**Problem description:**
For this exercise, repeat all of the material verbatim apart from its images.

**Supplied data:**
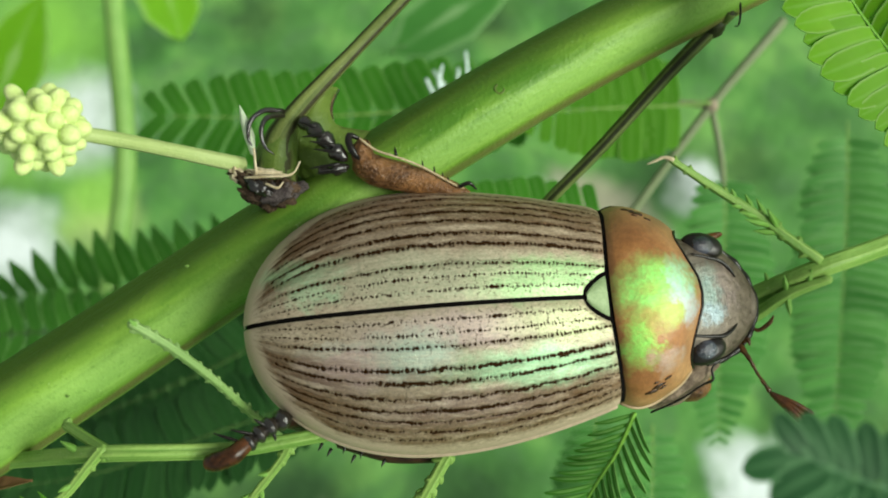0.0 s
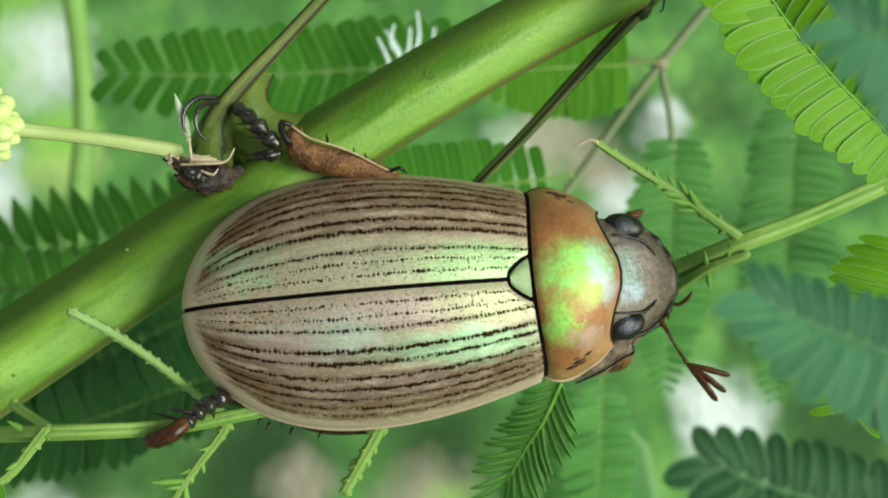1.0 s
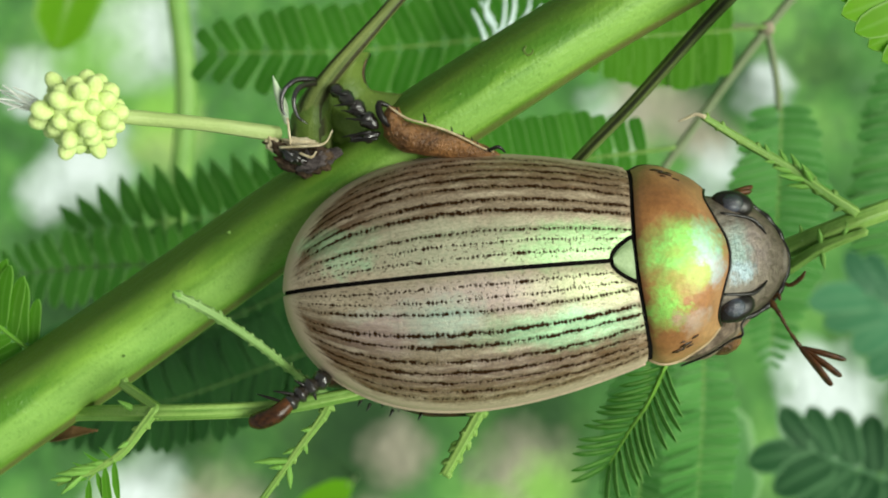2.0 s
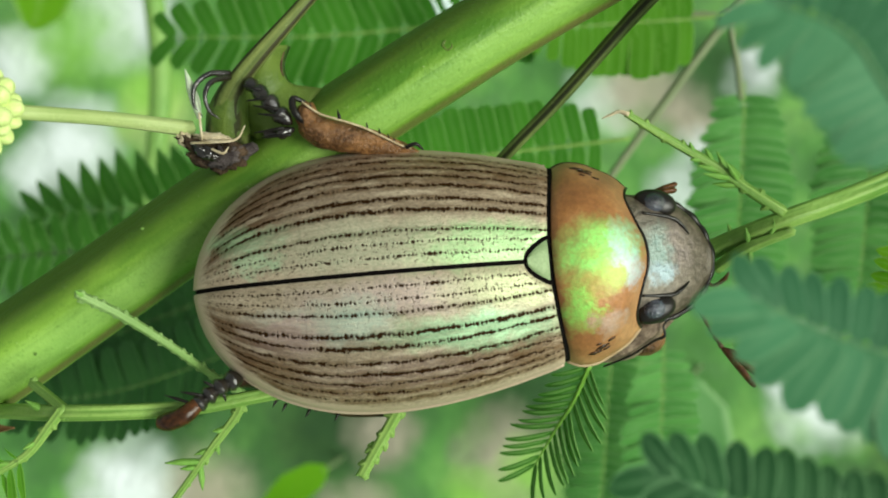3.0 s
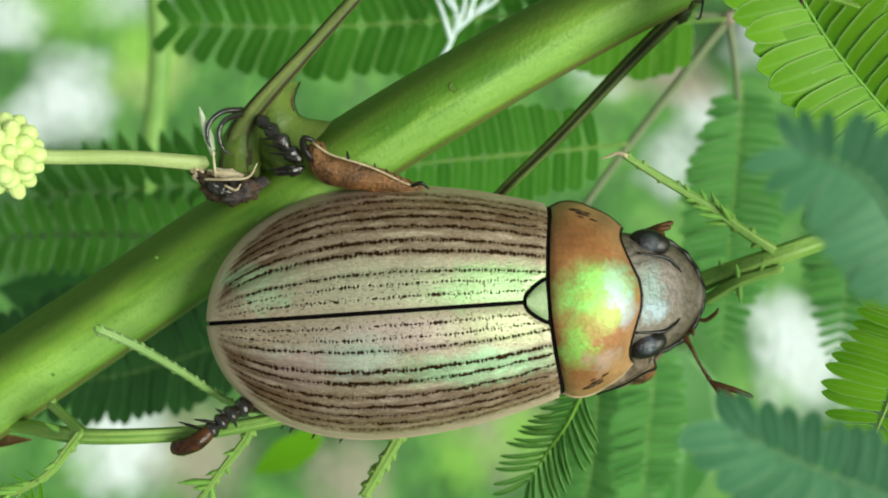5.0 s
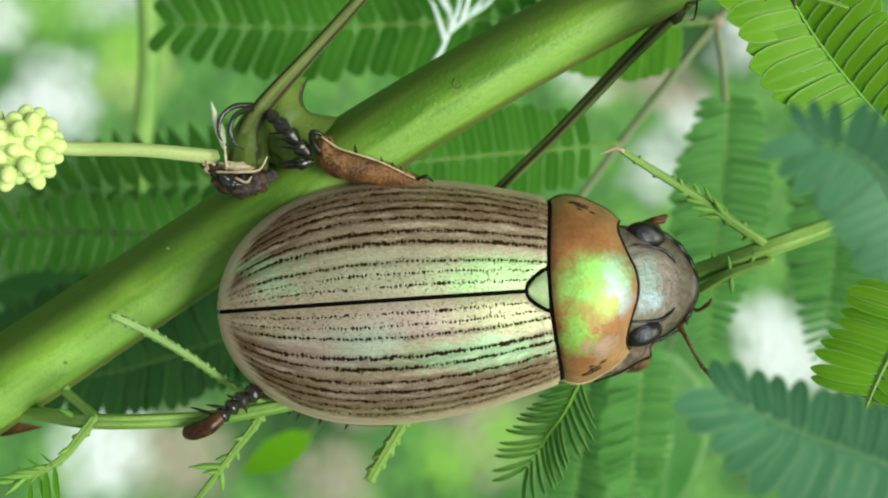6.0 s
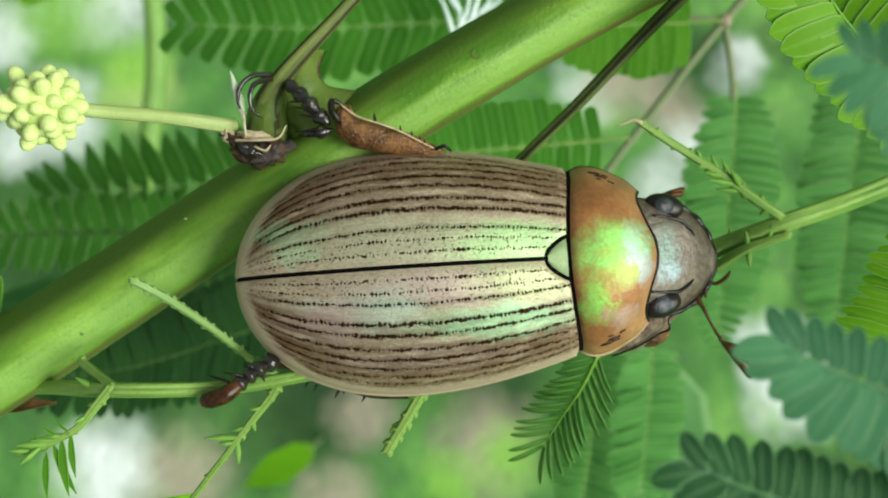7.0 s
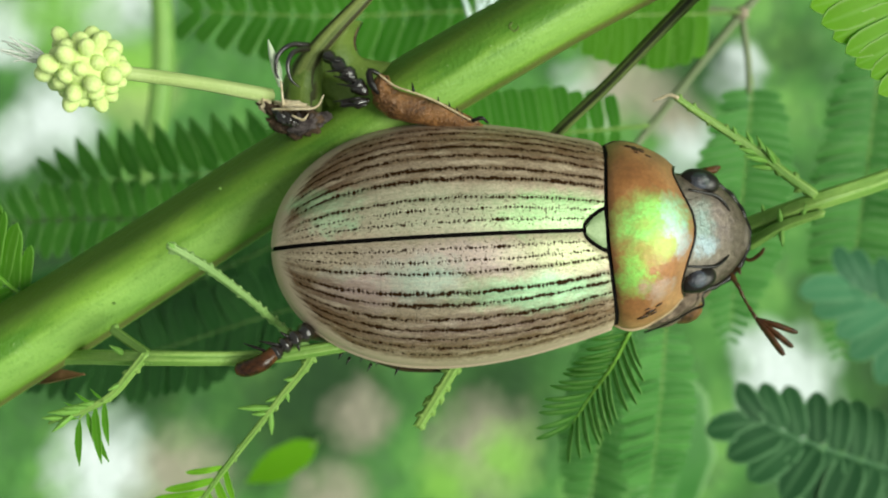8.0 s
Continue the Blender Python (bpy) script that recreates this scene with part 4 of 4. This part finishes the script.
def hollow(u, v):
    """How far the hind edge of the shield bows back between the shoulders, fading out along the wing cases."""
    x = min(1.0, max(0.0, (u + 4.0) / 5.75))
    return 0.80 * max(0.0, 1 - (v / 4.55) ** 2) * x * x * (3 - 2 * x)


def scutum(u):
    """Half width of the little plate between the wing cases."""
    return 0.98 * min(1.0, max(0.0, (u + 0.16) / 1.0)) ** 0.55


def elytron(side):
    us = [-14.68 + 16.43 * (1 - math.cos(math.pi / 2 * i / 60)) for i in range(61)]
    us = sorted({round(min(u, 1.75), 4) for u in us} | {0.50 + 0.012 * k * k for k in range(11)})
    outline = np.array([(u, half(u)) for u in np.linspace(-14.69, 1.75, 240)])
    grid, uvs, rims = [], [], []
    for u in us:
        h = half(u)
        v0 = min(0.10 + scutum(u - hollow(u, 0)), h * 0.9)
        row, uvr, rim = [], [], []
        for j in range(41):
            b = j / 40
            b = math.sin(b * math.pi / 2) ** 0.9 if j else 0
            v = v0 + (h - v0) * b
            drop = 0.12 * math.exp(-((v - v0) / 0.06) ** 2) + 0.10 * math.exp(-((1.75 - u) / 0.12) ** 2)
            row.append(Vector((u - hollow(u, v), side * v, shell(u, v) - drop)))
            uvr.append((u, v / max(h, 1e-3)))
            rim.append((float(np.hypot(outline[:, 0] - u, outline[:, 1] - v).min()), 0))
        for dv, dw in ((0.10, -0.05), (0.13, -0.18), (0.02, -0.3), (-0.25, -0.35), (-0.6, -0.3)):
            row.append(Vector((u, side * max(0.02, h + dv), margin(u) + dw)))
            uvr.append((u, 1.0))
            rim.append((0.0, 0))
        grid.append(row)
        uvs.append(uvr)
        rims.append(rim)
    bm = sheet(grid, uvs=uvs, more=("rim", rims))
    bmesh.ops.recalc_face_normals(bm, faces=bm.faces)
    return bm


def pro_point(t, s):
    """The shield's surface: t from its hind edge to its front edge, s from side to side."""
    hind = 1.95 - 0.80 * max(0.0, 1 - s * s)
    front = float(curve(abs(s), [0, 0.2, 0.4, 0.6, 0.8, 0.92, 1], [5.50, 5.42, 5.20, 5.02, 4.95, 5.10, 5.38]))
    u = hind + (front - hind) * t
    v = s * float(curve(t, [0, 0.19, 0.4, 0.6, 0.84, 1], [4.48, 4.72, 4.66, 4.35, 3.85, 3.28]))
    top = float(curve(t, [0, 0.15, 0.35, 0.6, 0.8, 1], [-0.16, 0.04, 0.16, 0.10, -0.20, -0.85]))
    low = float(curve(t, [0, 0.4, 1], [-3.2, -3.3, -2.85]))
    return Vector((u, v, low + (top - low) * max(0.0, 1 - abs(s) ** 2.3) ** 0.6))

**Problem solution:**
0.0 s
1.0 s
2.0 s
3.0 s
5.0 s
6.0 s
7.0 s
8.0 s
Continue the Blender Python (bpy) script that recreates this scene with part 4 of 4. This part finishes the script.
def hollow(u, v):
    """How far the hind edge of the shield bows back between the shoulders, fading out along the wing cases."""
    x = min(1.0, max(0.0, (u + 4.0) / 5.75))
    return 0.80 * max(0.0, 1 - (v / 4.55) ** 2) * x * x * (3 - 2 * x)


def scutum(u):
    """Half width of the little plate between the wing cases."""
    return 0.98 * min(1.0, max(0.0, (u + 0.16) / 1.0)) ** 0.55


def elytron(side):
    us = [-14.68 + 16.43 * (1 - math.cos(math.pi / 2 * i / 60)) for i in range(61)]
    us = sorted({round(min(u, 1.75), 4) for u in us} | {0.50 + 0.012 * k * k for k in range(11)})
    outline = np.array([(u, half(u)) for u in np.linspace(-14.69, 1.75, 240)])
    grid, uvs, rims = [], [], []
    for u in us:
        h = half(u)
        v0 = min(0.10 + scutum(u - hollow(u, 0)), h * 0.9)
        row, uvr, rim = [], [], []
        for j in range(41):
            b = j / 40
            b = math.sin(b * math.pi / 2) ** 0.9 if j else 0
            v = v0 + (h - v0) * b
            drop = 0.12 * math.exp(-((v - v0) / 0.06) ** 2) + 0.10 * math.exp(-((1.75 - u) / 0.12) ** 2)
            row.append(Vector((u - hollow(u, v), side * v, shell(u, v) - drop)))
            uvr.append((u, v / max(h, 1e-3)))
            rim.append((float(np.hypot(outline[:, 0] - u, outline[:, 1] - v).min()), 0))
        for dv, dw in ((0.10, -0.05), (0.13, -0.18), (0.02, -0.3), (-0.25, -0.35), (-0.6, -0.3)):
            row.append(Vector((u, side * max(0.02, h + dv), margin(u) + dw)))
            uvr.append((u, 1.0))
            rim.append((0.0, 0))
        grid.append(row)
        uvs.append(uvr)
        rims.append(rim)
    bm = sheet(grid, uvs=uvs, more=("rim", rims))
    bmesh.ops.recalc_face_normals(bm, faces=bm.faces)
    return bm


def pro_point(t, s):
    """The shield's surface: t from its hind edge to its front edge, s from side to side."""
    hind = 1.95 - 0.80 * max(0.0, 1 - s * s)
    front = float(curve(abs(s), [0, 0.2, 0.4, 0.6, 0.8, 0.92, 1], [5.50, 5.42, 5.20, 5.02, 4.95, 5.10, 5.38]))
    u = hind + (front - hind) * t
    v = s * float(curve(t, [0, 0.19, 0.4, 0.6, 0.84, 1], [4.48, 4.72, 4.66, 4.35, 3.85, 3.28]))
    top = float(curve(t, [0, 0.15, 0.35, 0.6, 0.8, 1], [-0.16, 0.04, 0.16, 0.10, -0.20, -0.85]))
    low = float(curve(t, [0, 0.4, 1], [-3.2, -3.3, -2.85]))
    return Vector((u, v, low + (top - low) * max(0.0, 1 - abs(s) ** 2.3) ** 0.6))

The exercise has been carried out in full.